Tuesday, 18 October 2016

Why Persephone shouldn't be allowed near bookshops

This past summer, I made a pilgrim's stop at the one of the Holy Four Bookshops of Victoria. Then I came back a few times, for I had spotted my heart's desire.

The bookshop was Ivy's in Oak Bay*, conveniently close to one of my house-sits and perilously close for someone like me, who strives and fails to keep her luggage light for increasingly stringent airline requirements.

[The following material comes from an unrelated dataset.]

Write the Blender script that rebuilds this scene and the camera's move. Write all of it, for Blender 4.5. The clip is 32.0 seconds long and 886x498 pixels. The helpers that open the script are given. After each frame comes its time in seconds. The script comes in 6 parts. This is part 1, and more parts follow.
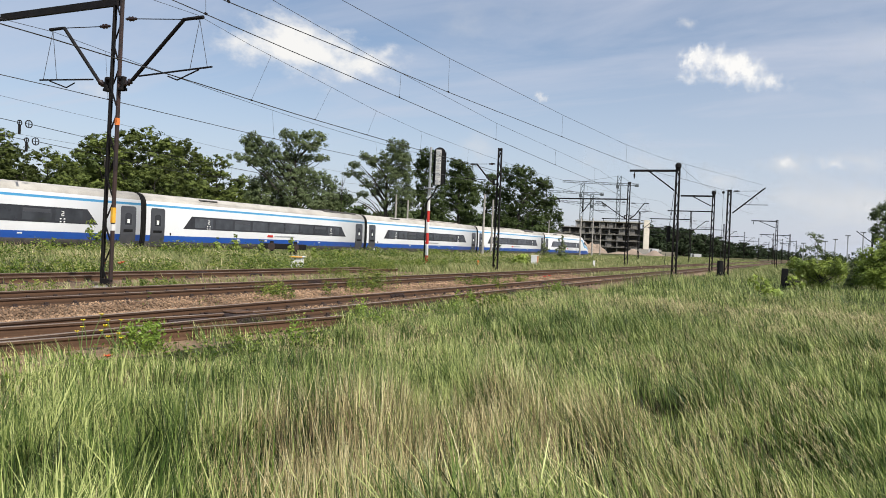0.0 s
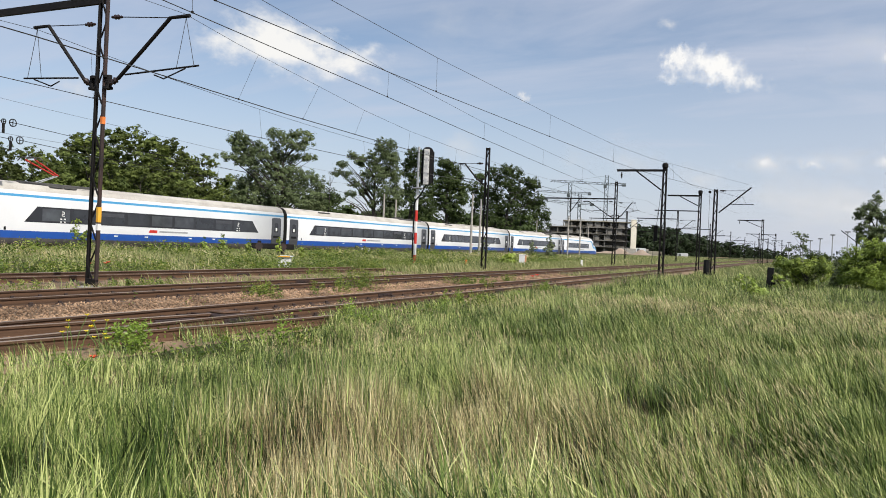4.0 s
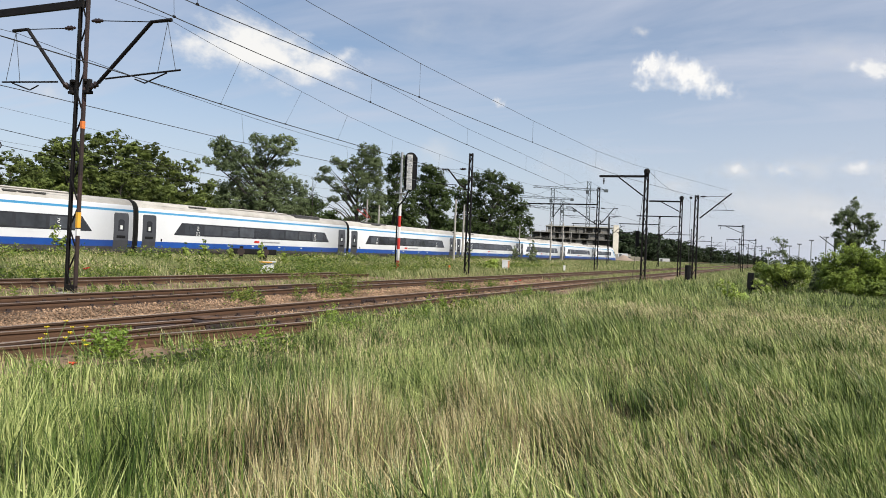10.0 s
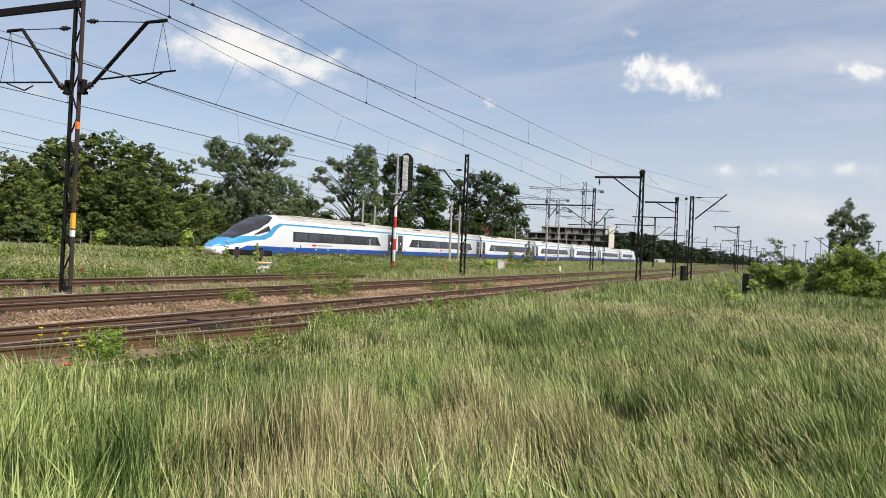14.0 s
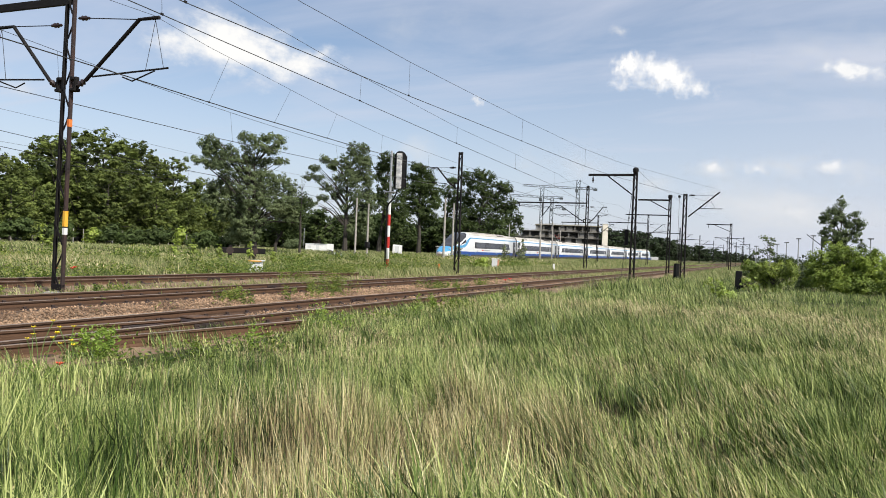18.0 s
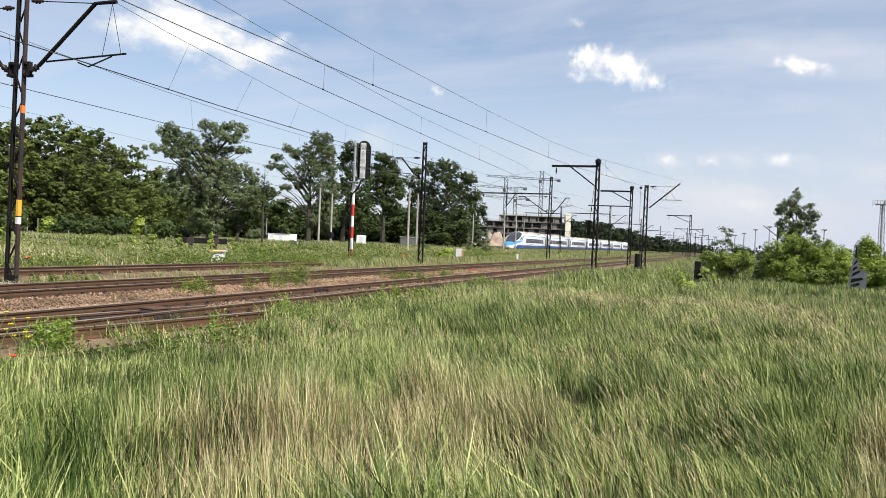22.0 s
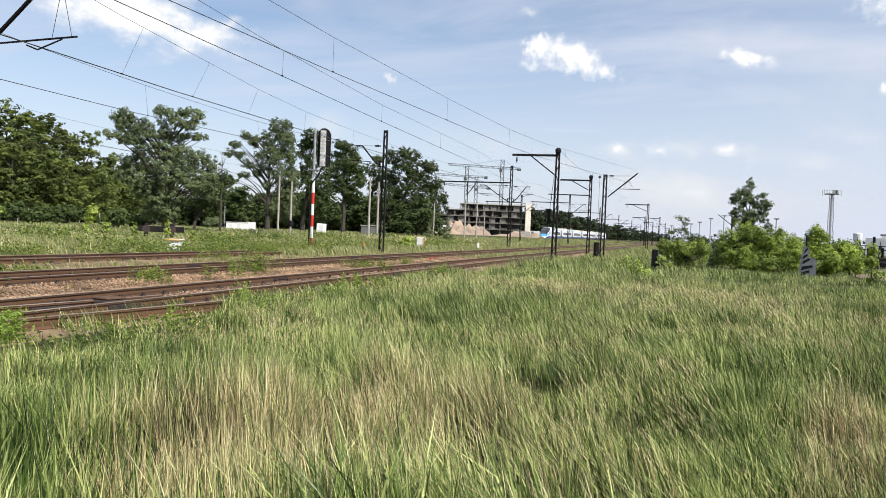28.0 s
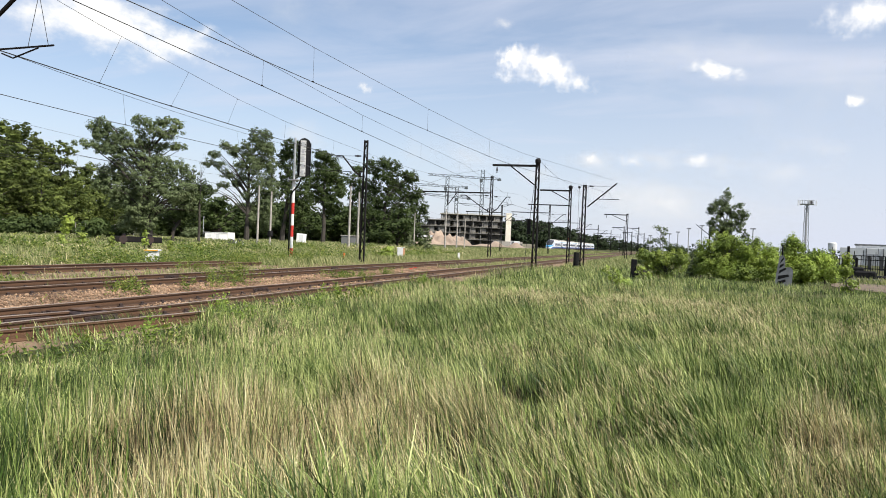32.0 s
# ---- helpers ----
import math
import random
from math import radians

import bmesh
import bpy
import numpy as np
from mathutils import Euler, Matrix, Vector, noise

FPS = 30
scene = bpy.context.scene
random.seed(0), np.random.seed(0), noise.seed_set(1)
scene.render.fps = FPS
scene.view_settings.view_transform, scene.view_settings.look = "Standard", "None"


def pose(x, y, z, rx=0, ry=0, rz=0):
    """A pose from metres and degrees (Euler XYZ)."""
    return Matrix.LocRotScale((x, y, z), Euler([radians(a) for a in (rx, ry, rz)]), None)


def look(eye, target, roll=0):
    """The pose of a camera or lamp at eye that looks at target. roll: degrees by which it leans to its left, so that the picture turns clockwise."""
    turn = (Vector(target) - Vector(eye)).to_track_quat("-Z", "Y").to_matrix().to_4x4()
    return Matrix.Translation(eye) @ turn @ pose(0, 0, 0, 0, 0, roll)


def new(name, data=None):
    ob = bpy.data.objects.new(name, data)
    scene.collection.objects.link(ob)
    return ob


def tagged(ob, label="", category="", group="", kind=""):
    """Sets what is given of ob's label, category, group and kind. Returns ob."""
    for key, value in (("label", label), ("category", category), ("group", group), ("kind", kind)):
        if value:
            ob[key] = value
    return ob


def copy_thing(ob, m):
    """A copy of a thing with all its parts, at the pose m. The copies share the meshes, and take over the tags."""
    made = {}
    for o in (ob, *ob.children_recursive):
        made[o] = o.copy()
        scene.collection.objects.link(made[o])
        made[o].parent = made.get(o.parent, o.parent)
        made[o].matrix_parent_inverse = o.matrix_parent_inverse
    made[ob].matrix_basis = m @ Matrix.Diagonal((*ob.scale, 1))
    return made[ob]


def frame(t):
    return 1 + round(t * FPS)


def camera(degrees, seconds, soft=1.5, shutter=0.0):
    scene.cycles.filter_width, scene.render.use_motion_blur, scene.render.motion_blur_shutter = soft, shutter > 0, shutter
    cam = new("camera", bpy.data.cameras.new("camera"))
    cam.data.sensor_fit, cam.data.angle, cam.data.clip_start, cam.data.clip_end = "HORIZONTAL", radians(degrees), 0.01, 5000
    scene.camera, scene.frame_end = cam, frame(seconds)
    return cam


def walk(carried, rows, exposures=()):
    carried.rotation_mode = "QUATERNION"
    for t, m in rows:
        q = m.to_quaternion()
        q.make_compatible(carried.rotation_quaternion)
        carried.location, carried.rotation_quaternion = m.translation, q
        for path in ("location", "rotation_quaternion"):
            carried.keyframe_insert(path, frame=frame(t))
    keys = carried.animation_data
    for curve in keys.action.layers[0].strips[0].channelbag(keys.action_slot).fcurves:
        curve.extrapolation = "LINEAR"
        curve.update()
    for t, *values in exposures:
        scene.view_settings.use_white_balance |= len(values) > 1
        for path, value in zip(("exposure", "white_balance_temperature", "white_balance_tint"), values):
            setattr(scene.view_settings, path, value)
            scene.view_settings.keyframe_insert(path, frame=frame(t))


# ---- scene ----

# ---- camera: a hand-held phone on one spot, slowly panning along the line ----
EYE = (0.0, 0.0, 1.4)   # z = 0 is the top of the rails, y runs along the line
# seconds, heading, tilt, lean
PATH = [
    (0, -26.65, -0.44, 2.46), (0.5, -26.60, -0.43, 2.44), (1, -26.51, -0.42, 2.42), (1.5, -26.38, -0.41, 2.41),
    (2, -26.25, -0.41, 2.42), (2.5, -26.12, -0.42, 2.44), (3, -25.99, -0.43, 2.45), (3.5, -25.85, -0.44, 2.43),
    (5.5, -25.34, -0.37, 2.42), (6, -25.15, -0.35, 2.41), (6.5, -25.01, -0.34, 2.42), (7, -24.91, -0.33, 2.43),
    (7.5, -24.82, -0.30, 2.43), (8, -24.74, -0.23, 2.42), (8.5, -24.66, -0.16, 2.41), (9, -24.58, -0.08, 2.39),
    (9.5, -24.51, -0.01, 2.39), (10, -24.45, 0.04, 2.40), (10.5, -24.40, 0.08, 2.42), (11, -24.36, 0.10, 2.42),
    (11.5, -24.31, 0.09, 2.40), (12, -24.26, 0.09, 2.39), (12.5, -24.22, 0.10, 2.39), (13, -24.19, 0.11, 2.40),
    (13.5, -24.17, 0.11, 2.40), (14, -24.13, 0.12, 2.40), (14.5, -24.06, 0.12, 2.40), (16.5, -23.87, 0.10, 2.40),
    (17, -23.81, 0.05, 2.39), (17.5, -23.74, 0.01, 2.36), (18, -23.65, -0.03, 2.34), (18.5, -23.53, -0.07, 2.36),
    (19, -23.34, -0.10, 2.39), (19.5, -23.07, -0.14, 2.41), (20, -22.69, -0.19, 2.42), (20.5, -22.22, -0.28, 2.43),
    (21, -21.73, -0.40, 2.43), (21.5, -21.28, -0.54, 2.43), (22, -20.85, -0.66, 2.42), (22.5, -20.47, -0.75, 2.42),
    (23, -20.18, -0.85, 2.43), (23.5, -19.94, -1.02, 2.46), (24, -19.71, -1.17, 2.47), (24.5, -19.46, -1.26, 2.47),
    (25, -19.18, -1.32, 2.47), (25.5, -18.85, -1.36, 2.47), (27.5, -18.02, -1.48, 2.44), (28, -17.80, -1.42, 2.44),
    (28.5, -17.48, -1.29, 2.45), (29, -17.11, -1.13, 2.45), (29.5, -16.78, -0.95, 2.45), (30, -16.58, -0.80, 2.43),
    (30.5, -16.49, -0.72, 2.41), (31, -16.42, -0.67, 2.39), (31.5, -16.37, -0.62, 2.38), (32, -16.33, -0.58, 2.38),
]
cam = camera(61.74, 32.0, soft=0.9)
walk(cam, [(t, pose(*EYE, 90 + tilt, 0, -heading) @ pose(0, 0, 0, 0, 0, lean)) for t, heading, tilt, lean in PATH],
     exposures=[(0, 0.19), (13, 0.20), (19, 0.33), (25, 0.42), (32, 0.46)])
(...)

But, oh! It was Matthew Green's London: A Travel Guide Through Time, for which I'd longed since seeing it promoted on the London Historians Facebook page, and for which I'd been waiting to appear in paperback. I'm a sucker for the time-travel approach to history, having loved Ian Mortimer's A Time Traveller's Guide to Medieval England and A Time
Traveller's Guide to Elizabethan England
.

What excited me about Matthew Green's book is that the focus is on London. I adore London Walks; I bullied elder daughter into taking several during her two recent trips to England. These six tours are a little bit like London Walks, except that they involve overnight stays in ancient London inns, and begin with a step through a wormhole in time -- Green starts each tour with the traveller standing at a point in modern London before moving through the layers of time to: 1603 London where Shakespeare's plays - and neighbouring bear fights - are packing 'em in on the South Bank; a relatively tiny London of 1390 where Richard II reigns; plague-ridden London of 1665, before the Great Fire; the many contradictory worlds of Victorian London in 1884, post-Blitz and pre-Cool 1957 London; and the coffee-house London of 1716.

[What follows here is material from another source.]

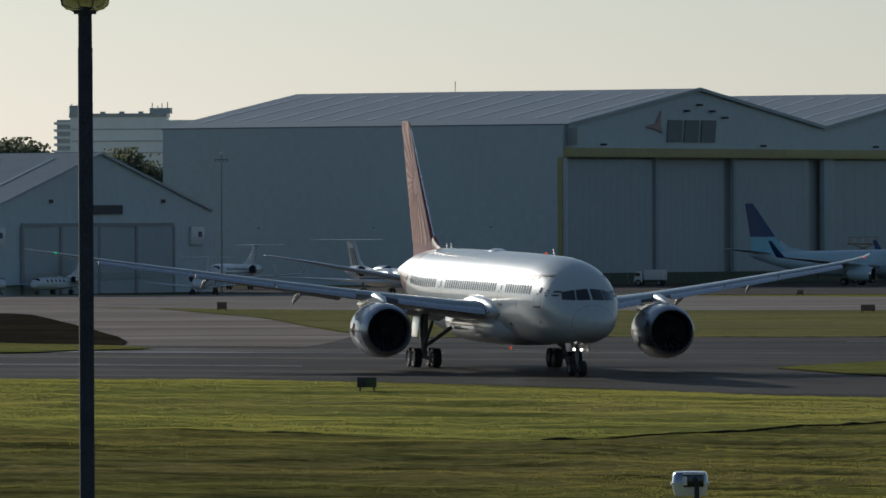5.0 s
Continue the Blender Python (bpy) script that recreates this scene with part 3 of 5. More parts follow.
        part("flag_stripe", patch(((3.75, 5.46), (4.4, 5.46), (4.35, 5.58), (3.75, 5.58)), sf, 3, 1, 0.012), M_sign_dark, body)
        part("flag_stripe", patch(((3.75, 5.22), (4.4, 5.22), (4.4, 5.34), (3.75, 5.34)), sf, 3, 1, 0.012), M_sign_dark, body)
        bm = bmesh.new()
        for q in range(6):
            a = 2 * math.pi * q / 6
            bmesh.ops.create_uvsphere(bm, u_segments=6, v_segments=4, radius=0.07, matrix=Matrix.Translation(sf(5.05 + 0.2 * math.cos(a), 5.42 + 0.2 * math.sin(a), -0.03)))
        part("badge", bm, M_seam, body, "ring of small dark dots")
        for s, z in ((11.2, 4.3), (11.6, 4.25)):
            part("emblem", patch(((s - 0.2, z), (s + 0.2, z), (s + 0.25, z + 0.5), (s - 0.25, z + 0.5)), sf, 2, 2, 0.01), M_grey if s < 11.5 else M_white, body)
        for s, z in ((17.2, 4.55), (16.8, 3.7), (14.6, 3.1), (14.3, 3.1), (6.2, 3.4)):
            part("vent_port", patch(((s - 0.09, z), (s + 0.09, z), (s + 0.09, z + 0.2), (s - 0.09, z + 0.2)), sf, 2, 2, 0.012), M_seam, body)
    # antennas and beacons
    for s, h in ((12.0, 0.4), (41.0, 0.36), (42.3, 0.36)):
        part("antenna", loft([airfoil(tuple(skin(s, 90) + Vector((0, 0, -0.05))), 0.5, 0.12, "z", 5), airfoil(tuple(skin(s, 90) + Vector((-0.35, 0, h))), 0.22, 0.1, "z", 5)]), M_white, plane)
    part("dome_fairing", loft([ring(tuple(skin(s, 90) + Vector((0, 0, -0.06))), (0, 1, 0), (0, 0, 1), w, w * 0.35, 14) for s, w in ((26.5, 0.05), (27, 0.4), (28, 0.6), (29, 0.4), (29.6, 0.05))]), M_white, plane)
    for p in (tuple(skin(14.5, 90, 0.05)), (NOSE - 24, 0, 1.42)):
        bm = bmesh.new()
        bmesh.ops.create_uvsphere(bm, u_segments=10, v_segments=6, radius=0.09, matrix=Matrix.Translation(p))
        part("beacon", bm, M_beacon, plane, "small glowing red beacon")
    # fin with sunburst
    fin_rows = [(6.2, 44.2, 8.8, 0.08), (6.8, 44.6, 8.1, 0.085), (7.9, 45.7, 7.2, 0.09), (10.5, 48.3, 5.75, 0.085), (13.5, 51.2, 4.15, 0.08), (16.2, 53.75, 2.75, 0.075), (16.72, 54.45, 2.2, 0.06)]
    fin = part("fin", loft([airfoil((NOSE - s, 0, z), c, t, "z", 11) for z, s, c, t in fin_rows]), M_red, plane, "dark red tail fin with a pale sunburst")
    part("dorsal_fillet", loft([ring((NOSE - s, 0, 7.35 + h * 0.5), (0, 1, 0), (0, 0, 1), w, 0.35 + h * 0.55, 12) for s, w, h in ((43.4, 0.05, 0.0), (44.4, 0.14, 0.18), (45.3, 0.2, 0.42), (46.0, 0.24, 0.75), (46.5, 0.22, 1.0))]), M_red, plane)
    slab = [(7.9, 45.62, 0.35), (10.5, 48.22, 0.32), (13.5, 51.13, 0.28), (16.2, 53.7, 0.24)]
    part("fin_edge", loft([airfoil((NOSE - s, 0, z), c * 2.2, 0.16, "z", 7) for z, s, c in slab]), M_slat, fin, "bare metal leading edge")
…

If you love London and history (and gawd knows, I do), this is bliss. Matthew Green carefully immerses your senses, supplying not only visual details, but what you will hear, smell, feel, and taste - heaven help you. He also gives practical survival tips: best not to appear alien or foreign in Shakespearean London; find a white stick, and you will be given a wide berth by 17th century Londoners fearing the plague; and if you're a woman visiting an eighteenth century London coffee house, disguise yourself as a man, or be taken for a prostitute.

This is a book I will want to re-read several times - preferably with a map, as the maps provided aren't that helpful for anyone not intimately familiar with the city. I will also want to pick up the many details I missed the first time around, not to mention examine the end-notes and check out the recommended reading list.  And I will be thinking of the members of both my family and that of the Resident Fan Boy who made London their home in the eighteenth, nineteenth and twentieth centuries.

So, as you may have gathered, I snapped in the book shop, and gave into temptation.  And I didn't even get charged for overweight luggage.

 I put the book in my carry-on bag.

*The other three are Munro's Books, Russell Books, and Bolen Books.  Look them up!